Il faut toujours lire Macron à travers l’ultime modèle qui pour lui est François Mitterrand, c'est-à dire le machiavélisme : laisser les autres s’embourber dans des sables mouvant et se débattre, en changeant le sens du cadre, pour rendre les autres irresponsables. Mon problème n’est plus mon problème, il devient le problème des autres, c’est la grande capacité de Mitterrand à renverser l’ordre de la pensée.

Macron : le maître des horloges 

Stephen Bunard : A l’approche des Jo qui va être comparé au jeux du cirque, on a voulu faire de lui l’arbitre des élégances, comme Pétrone qui était le favori de Néron qui contrôlait tout le faste, tout le bling-bling impérial, Macron ne se résout pas à ce rôle-là et montre qu’il se voit en Néron.

C’est comme au théâtre : c'est moi qui suit le maître des horloges, qui décide du temps, c’est moi qui décide du focus sur le lieu, la scène, les yeux braqués sur Paris et les JO. Et puis c’est moi qui décide du ressort de l’intrigue et scène par scène, c’est moi qui décide du visage et du focus que doivent avoir les gens sur telle ou telle situation.

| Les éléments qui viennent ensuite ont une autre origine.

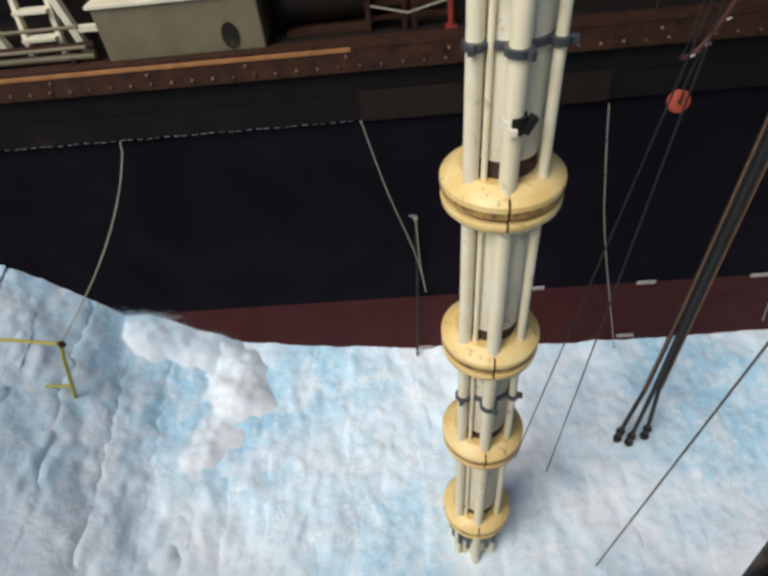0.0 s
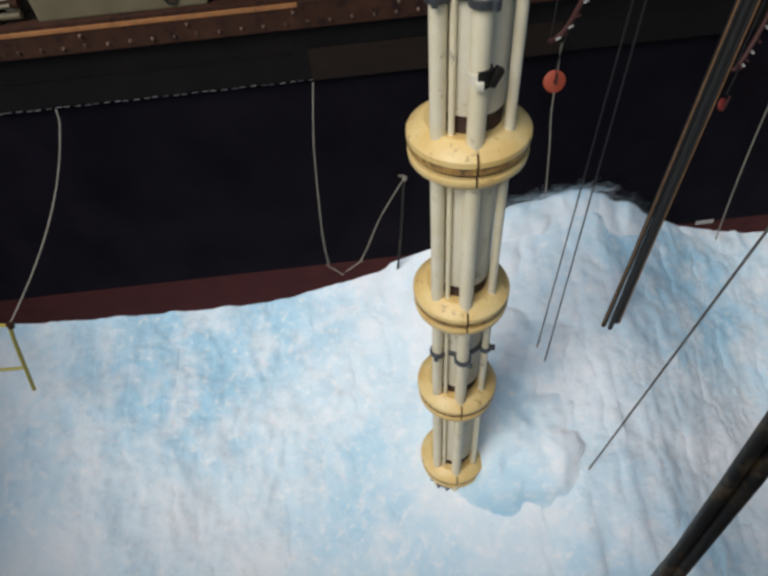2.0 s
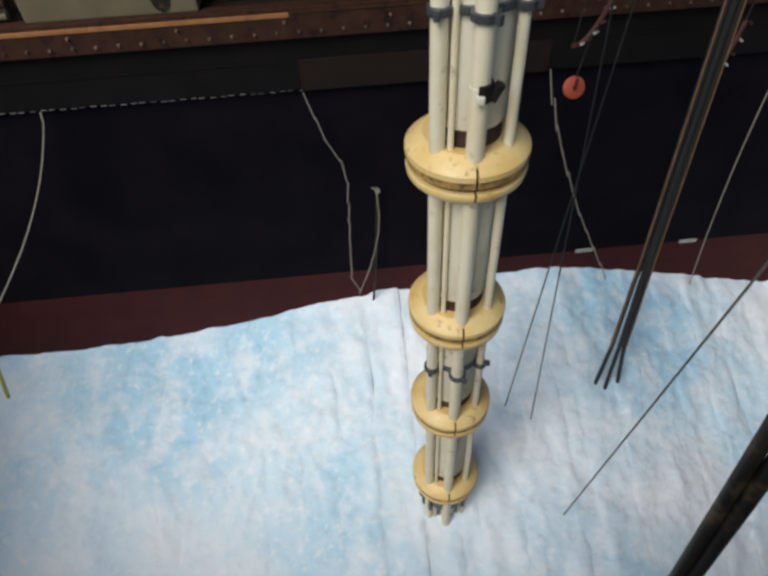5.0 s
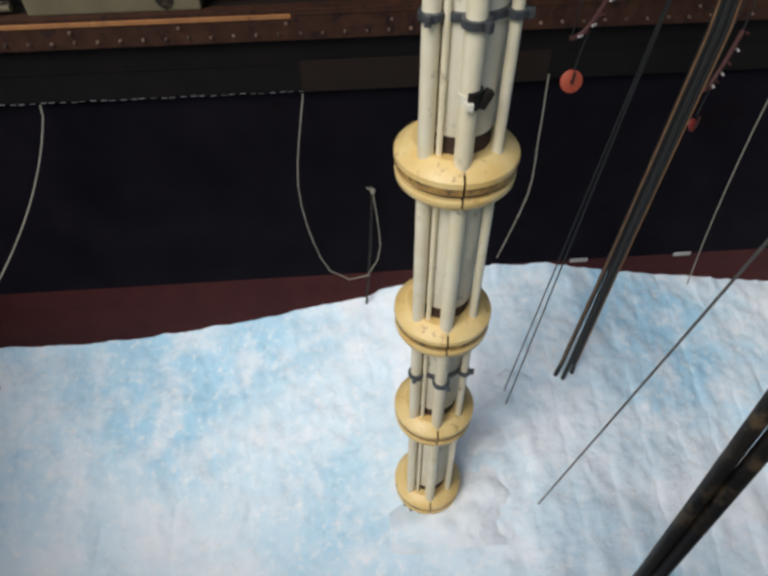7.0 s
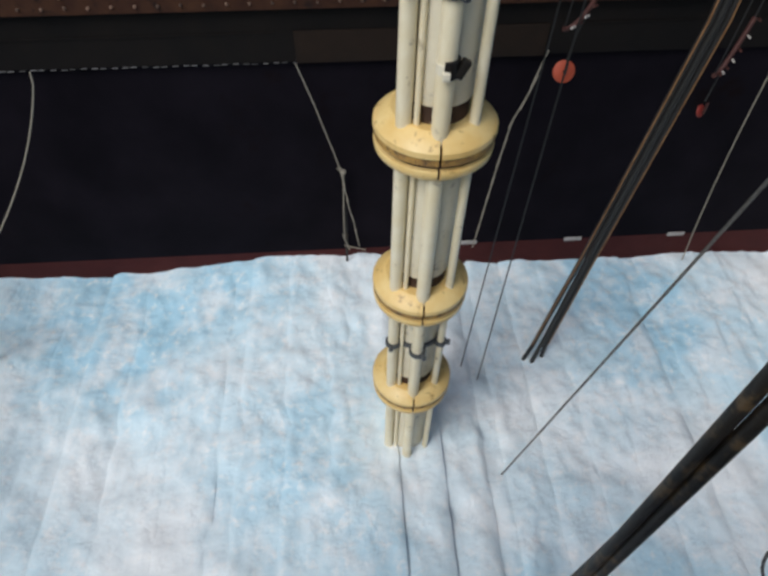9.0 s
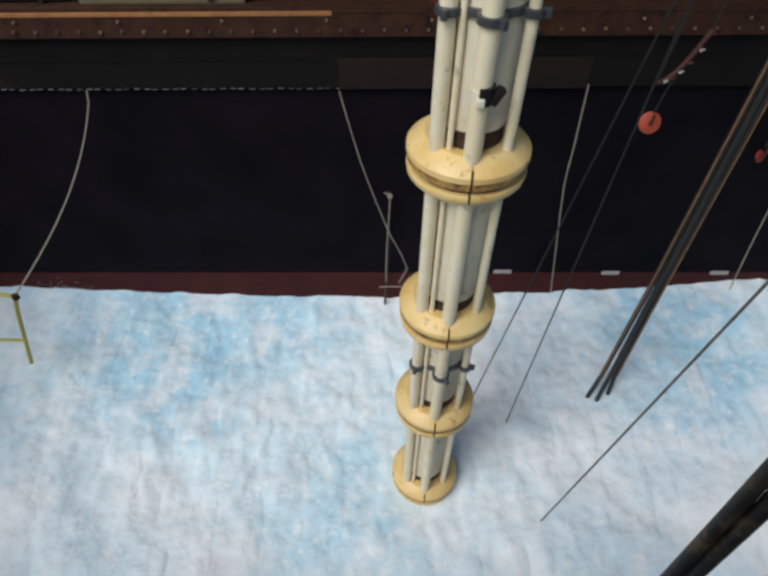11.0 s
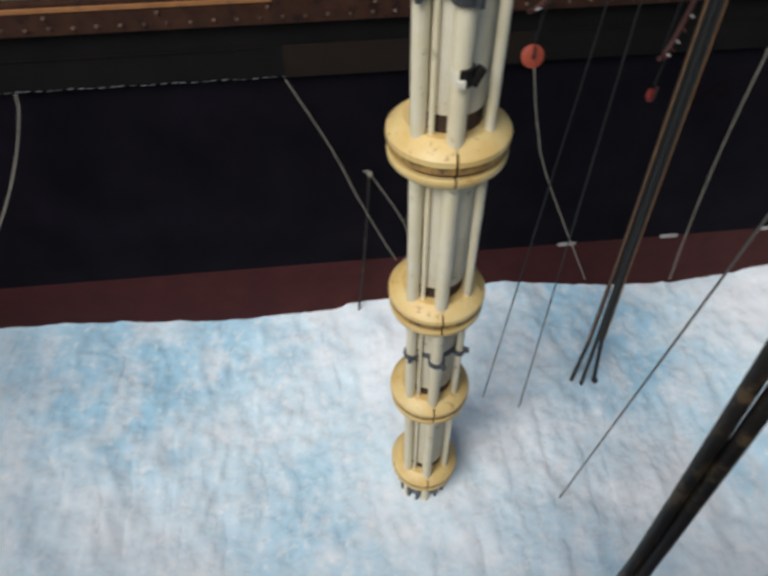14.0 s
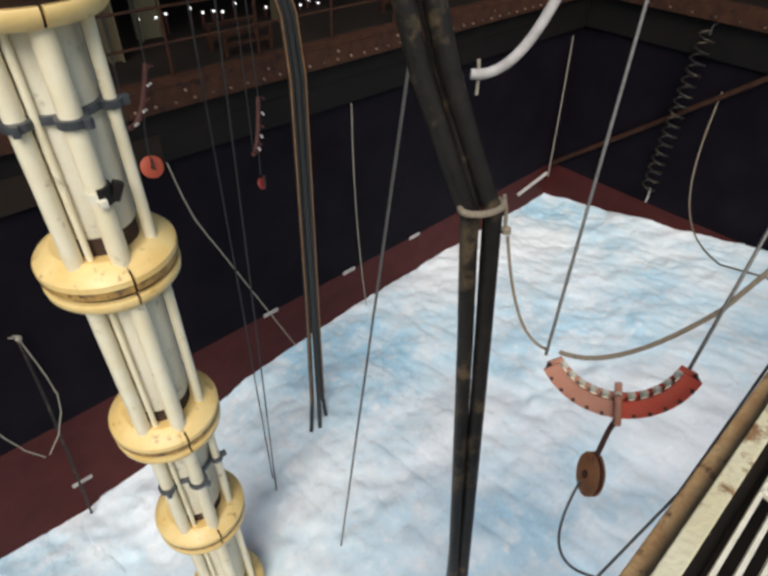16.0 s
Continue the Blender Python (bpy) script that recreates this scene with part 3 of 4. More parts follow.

Plus ce sera le désordre sur le plan international et sur le plan interne, plus ça va favoriser, si on suit les métaphores théâtrales, le fameux Deus Ex Machina, le Dieu qui sort de sa machine et qui, face au désordre ambiant, vient nous rassurer et trouver un dénouement favorable aux situations tragiques que l’on vit. C’est donc cette posture impériale et divine, que d’une manière non consciente, Macron a adoptée.